### Provided material

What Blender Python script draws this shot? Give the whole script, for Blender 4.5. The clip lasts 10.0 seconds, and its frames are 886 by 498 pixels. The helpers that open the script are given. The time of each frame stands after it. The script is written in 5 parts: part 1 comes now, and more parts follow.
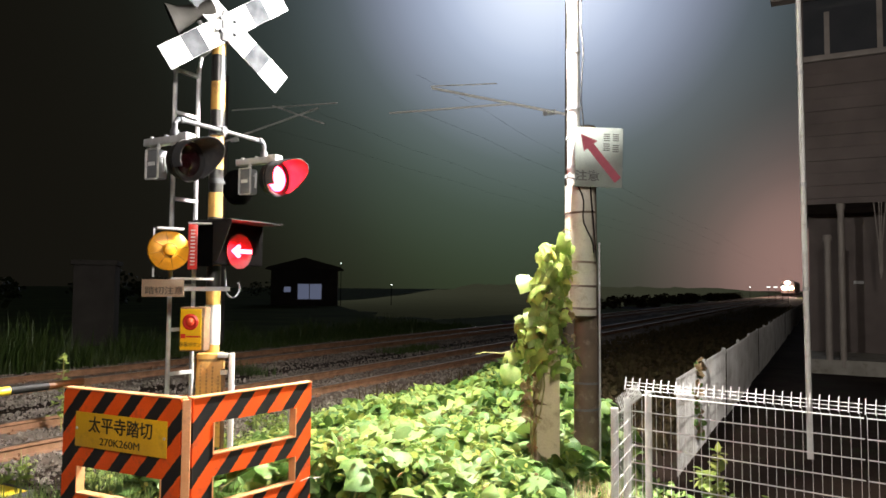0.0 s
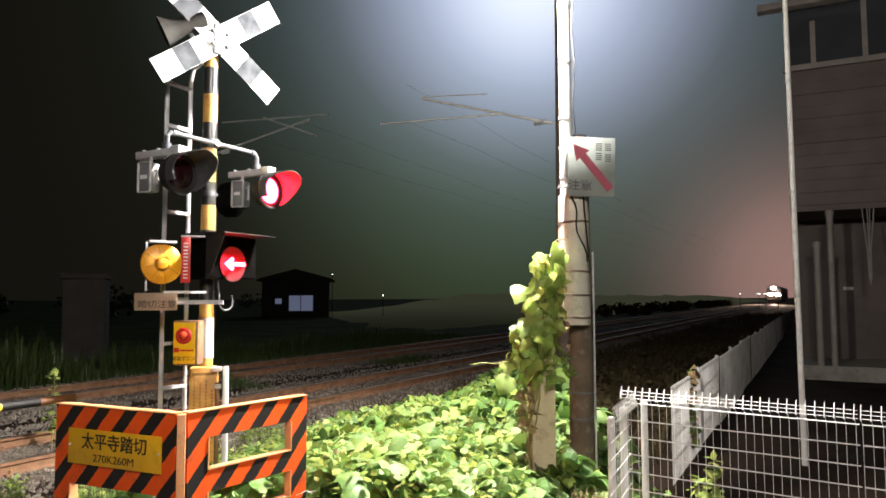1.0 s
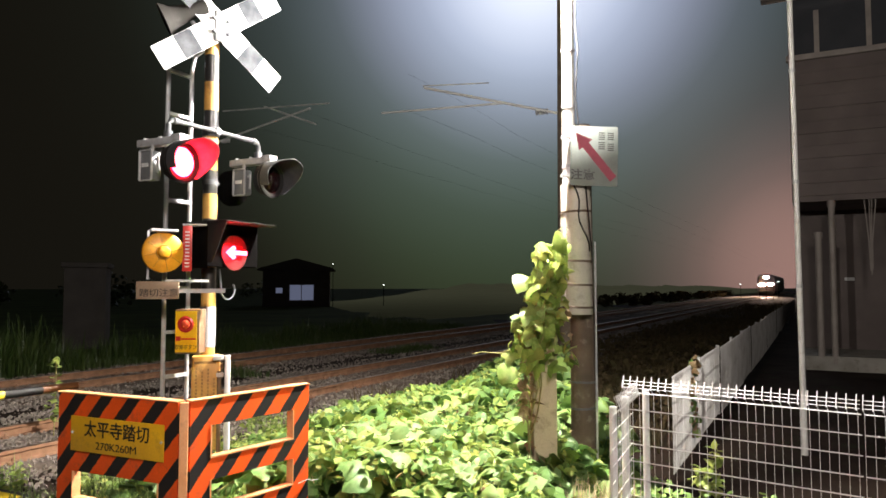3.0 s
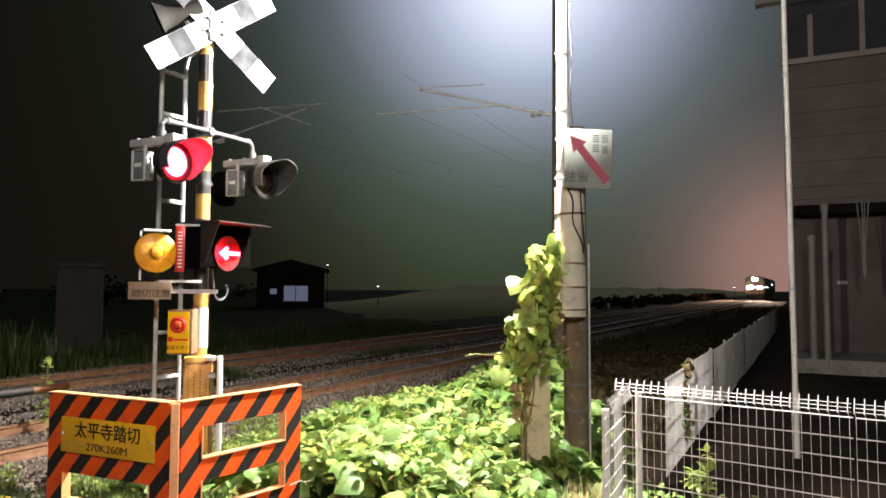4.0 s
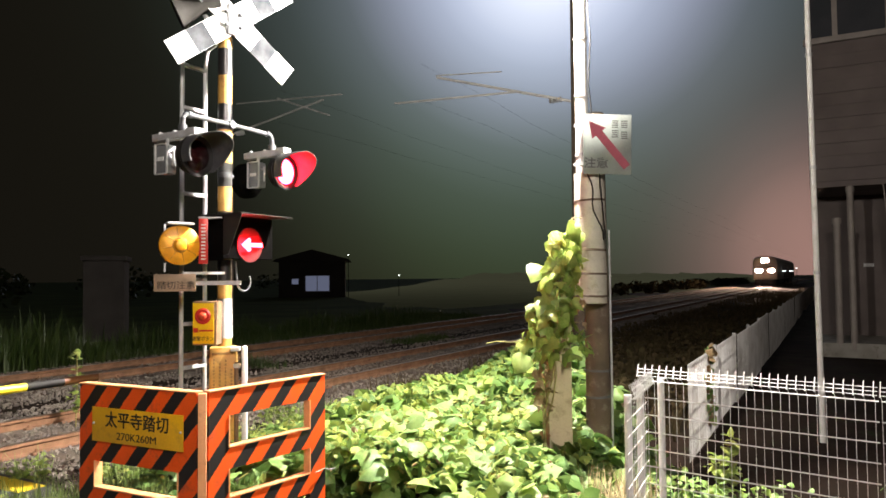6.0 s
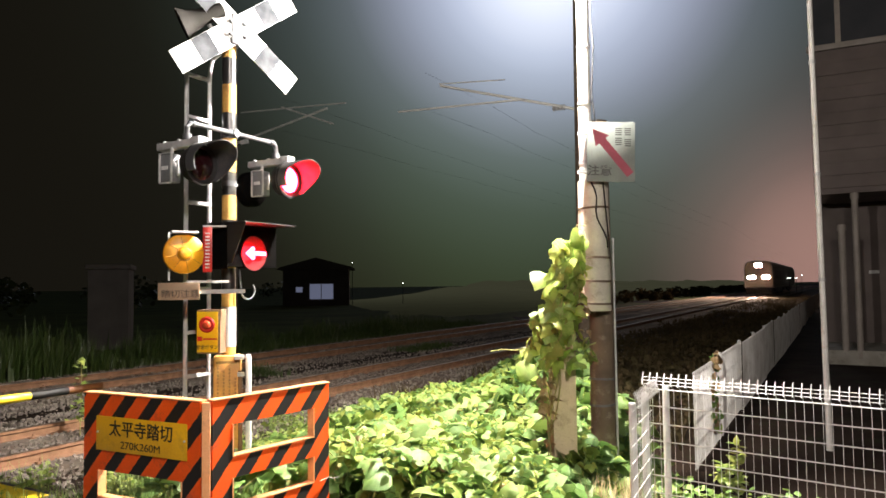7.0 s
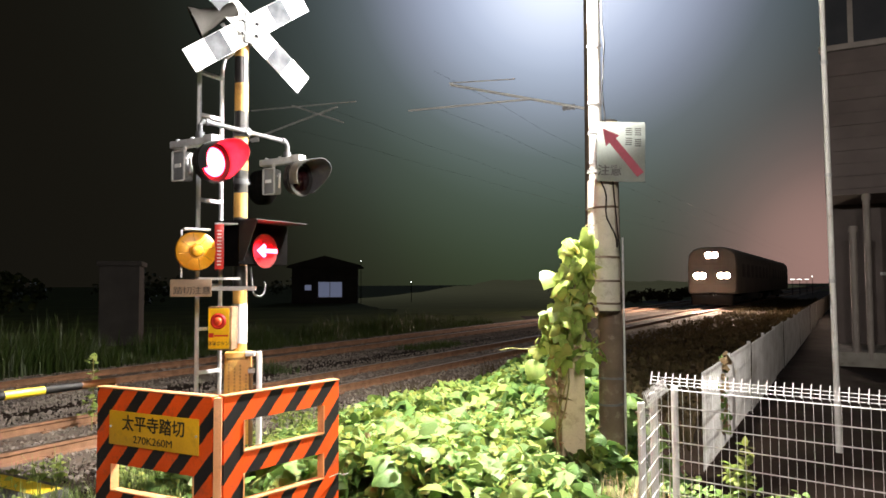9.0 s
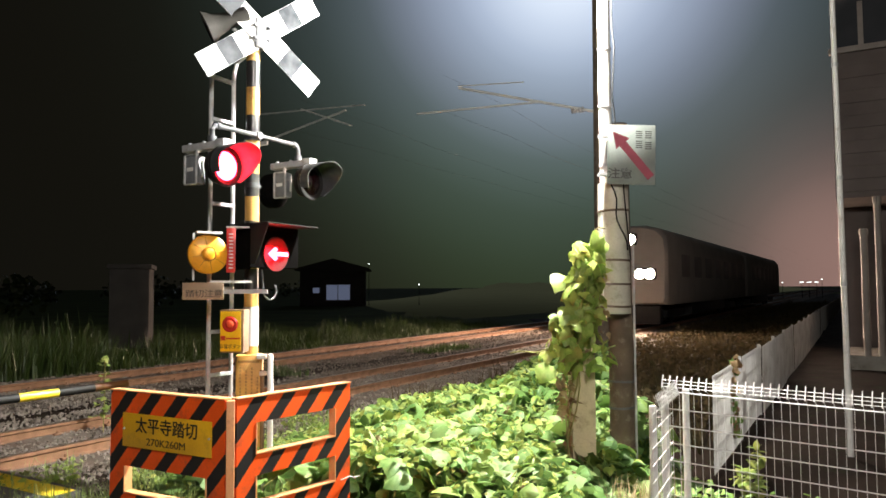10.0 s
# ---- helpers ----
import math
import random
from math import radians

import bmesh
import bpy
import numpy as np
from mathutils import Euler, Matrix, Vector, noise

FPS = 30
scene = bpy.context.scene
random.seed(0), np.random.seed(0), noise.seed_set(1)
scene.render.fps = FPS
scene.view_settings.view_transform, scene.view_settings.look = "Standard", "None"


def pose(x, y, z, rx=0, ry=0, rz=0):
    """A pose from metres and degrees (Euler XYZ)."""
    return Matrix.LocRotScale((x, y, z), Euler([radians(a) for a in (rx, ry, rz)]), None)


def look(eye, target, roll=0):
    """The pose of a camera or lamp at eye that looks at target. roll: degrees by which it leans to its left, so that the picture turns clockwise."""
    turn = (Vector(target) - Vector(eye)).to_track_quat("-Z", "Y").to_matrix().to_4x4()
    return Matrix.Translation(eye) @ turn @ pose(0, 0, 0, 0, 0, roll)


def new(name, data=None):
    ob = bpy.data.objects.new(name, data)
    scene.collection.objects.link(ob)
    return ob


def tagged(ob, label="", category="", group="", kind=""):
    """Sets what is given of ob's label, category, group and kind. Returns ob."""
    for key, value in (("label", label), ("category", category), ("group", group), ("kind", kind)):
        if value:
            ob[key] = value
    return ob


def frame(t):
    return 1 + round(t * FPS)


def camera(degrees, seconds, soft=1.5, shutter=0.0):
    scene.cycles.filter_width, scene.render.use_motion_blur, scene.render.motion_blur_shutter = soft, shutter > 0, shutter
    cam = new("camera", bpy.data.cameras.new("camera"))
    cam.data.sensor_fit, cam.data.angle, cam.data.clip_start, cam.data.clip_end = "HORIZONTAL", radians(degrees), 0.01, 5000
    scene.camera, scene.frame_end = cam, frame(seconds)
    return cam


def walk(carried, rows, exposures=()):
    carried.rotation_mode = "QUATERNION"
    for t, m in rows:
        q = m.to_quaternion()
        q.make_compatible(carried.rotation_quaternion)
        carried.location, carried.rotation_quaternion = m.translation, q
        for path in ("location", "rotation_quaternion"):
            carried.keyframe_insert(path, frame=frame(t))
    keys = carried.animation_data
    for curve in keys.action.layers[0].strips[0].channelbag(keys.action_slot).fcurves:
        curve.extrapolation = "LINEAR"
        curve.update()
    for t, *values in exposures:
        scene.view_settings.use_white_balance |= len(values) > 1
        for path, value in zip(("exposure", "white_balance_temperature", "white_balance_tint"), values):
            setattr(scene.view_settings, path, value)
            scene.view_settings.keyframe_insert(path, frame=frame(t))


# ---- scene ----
cam = camera(63.6, 10.0, soft=1.6)
PATH = [
    (0, (0.031, -0.049, 1.616), (0.021, 1.948, 1.724), 0.4),
    (0.5, (0.011, -0.048, 1.616), (0.013, 1.949, 1.729), -0.4),
    (1, (0.008, -0.046, 1.621), (0.023, 1.949, 1.757), -0.2),
    (1.5, (0.004, -0.041, 1.617), (0.006, 1.955, 1.754), 0.1),
    (2, (0.004, -0.043, 1.618), (0.0, 1.954, 1.73), 0.3),
    (2.5, (-0.006, -0.039, 1.617), (-0.003, 1.958, 1.723), -0.0),
    (4, (0.005, -0.03, 1.618), (0.033, 1.967, 1.73), 0.2),
    (4.5, (0.006, -0.036, 1.617), (0.031, 1.962, 1.717), 0.1),
    (5, (0.01, -0.046, 1.615), (0.026, 1.952, 1.702), -0.1),
    (5.5, (0.005, -0.049, 1.618), (-0.007, 1.949, 1.693), -0.3),
    (7, (0.007, -0.048, 1.621), (-0.032, 1.949, 1.722), -0.7),
    (7.5, (0.001, -0.051, 1.622), (-0.045, 1.945, 1.731), -0.5),
    (8, (0.001, -0.058, 1.62), (-0.052, 1.939, 1.728), -0.4),
    (8.5, (-0.001, -0.064, 1.623), (-0.058, 1.932, 1.721), -0.3),
    (9, (-0.002, -0.072, 1.619), (-0.065, 1.924, 1.717), -0.3),
    (9.5, (-0.008, -0.083, 1.623), (-0.077, 1.913, 1.726), -0.2),
    (10, (-0.024, -0.084, 1.621), (-0.108, 1.911, 1.727), -0.3),
]
EXPOSURES = [(0.0, 0.24, 6550, 15), (4.0, 0.32, 6700, 17), (5.5, 0.36, 6750, 17), (7.5, 0.40, 6800, 17), (8.5, 0.42, 6700, 17), (9.5, 0.26, 6550, 14), (10.0, 0.12, 6500, 12)]
walk(cam, [(t, look(eye, target, roll)) for t, eye, target, roll in PATH], EXPOSURES)

# rail frame: s runs along the track away from the road, n from the near track towards the roadside
TX, TY = 0.466, 0.885
OX, OY = -3.87, 7.30
NEAR, FAR = -0.31, -4.11  # middle of the two tracks
RZ = 62.2


def rail(s, n, z=0.0):
    return (OX + s * TX + n * TY, OY + s * TY - n * TX, z)


def smooth(a, b, v):
    k = min(1.0, max(0.0, (v - a) / (b - a)))
    return k * k * (3 - 2 * k)


# ---- world and lamps ----
world = bpy.data.worlds.new("night")
scene.world = world
world.use_nodes = True
wn, wl = world.node_tree.nodes, world.node_tree.links
wn.clear()
w_out = wn.new("ShaderNodeOutputWorld")
w_bg = wn.new("ShaderNodeBackground")
# street lamp's halo painted into the sky round the lamp's direction
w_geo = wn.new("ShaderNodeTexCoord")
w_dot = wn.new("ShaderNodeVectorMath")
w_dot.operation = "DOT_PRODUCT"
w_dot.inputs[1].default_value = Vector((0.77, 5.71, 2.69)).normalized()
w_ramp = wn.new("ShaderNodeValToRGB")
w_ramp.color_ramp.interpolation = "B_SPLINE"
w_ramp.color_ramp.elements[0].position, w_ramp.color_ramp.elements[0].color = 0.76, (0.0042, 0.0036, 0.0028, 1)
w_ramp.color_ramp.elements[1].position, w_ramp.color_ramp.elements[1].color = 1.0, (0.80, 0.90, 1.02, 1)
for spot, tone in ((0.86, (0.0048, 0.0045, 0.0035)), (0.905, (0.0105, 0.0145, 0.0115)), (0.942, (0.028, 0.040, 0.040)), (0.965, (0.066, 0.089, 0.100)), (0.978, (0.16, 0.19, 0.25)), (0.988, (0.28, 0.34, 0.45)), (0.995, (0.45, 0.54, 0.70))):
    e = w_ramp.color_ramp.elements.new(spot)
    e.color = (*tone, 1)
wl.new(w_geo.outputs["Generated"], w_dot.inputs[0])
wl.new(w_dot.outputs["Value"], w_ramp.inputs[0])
# headlight haze painted into the sky low over the line's far end
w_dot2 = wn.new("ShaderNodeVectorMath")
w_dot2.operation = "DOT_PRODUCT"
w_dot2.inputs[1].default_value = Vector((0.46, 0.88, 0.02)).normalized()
w_glare = wn.new("ShaderNodeValToRGB")
w_glare.color_ramp.interpolation = "B_SPLINE"
w_glare.color_ramp.elements[0].position, w_glare.color_ramp.elements[0].color = 0.945, (0, 0, 0, 1)
w_glare.color_ramp.elements[1].position, w_glare.color_ramp.elements[1].color = 1.0, (0.28, 0.165, 0.140, 1)
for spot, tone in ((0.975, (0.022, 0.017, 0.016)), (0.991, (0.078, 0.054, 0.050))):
    e = w_glare.color_ramp.elements.new(spot)
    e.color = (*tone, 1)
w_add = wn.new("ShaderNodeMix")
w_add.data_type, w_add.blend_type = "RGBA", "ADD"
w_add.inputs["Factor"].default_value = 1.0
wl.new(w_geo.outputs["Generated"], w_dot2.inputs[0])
wl.new(w_dot2.outputs["Value"], w_glare.inputs[0])
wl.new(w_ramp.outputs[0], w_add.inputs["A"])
wl.new(w_glare.outputs[0], w_add.inputs["B"])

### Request
Copy, from the material, each line that holds the string "values".

### Written solution
    for t, *values in exposures:
        scene.view_settings.use_white_balance |= len(values) > 1
        for path, value in zip(("exposure", "white_balance_temperature", "white_balance_tint"), values):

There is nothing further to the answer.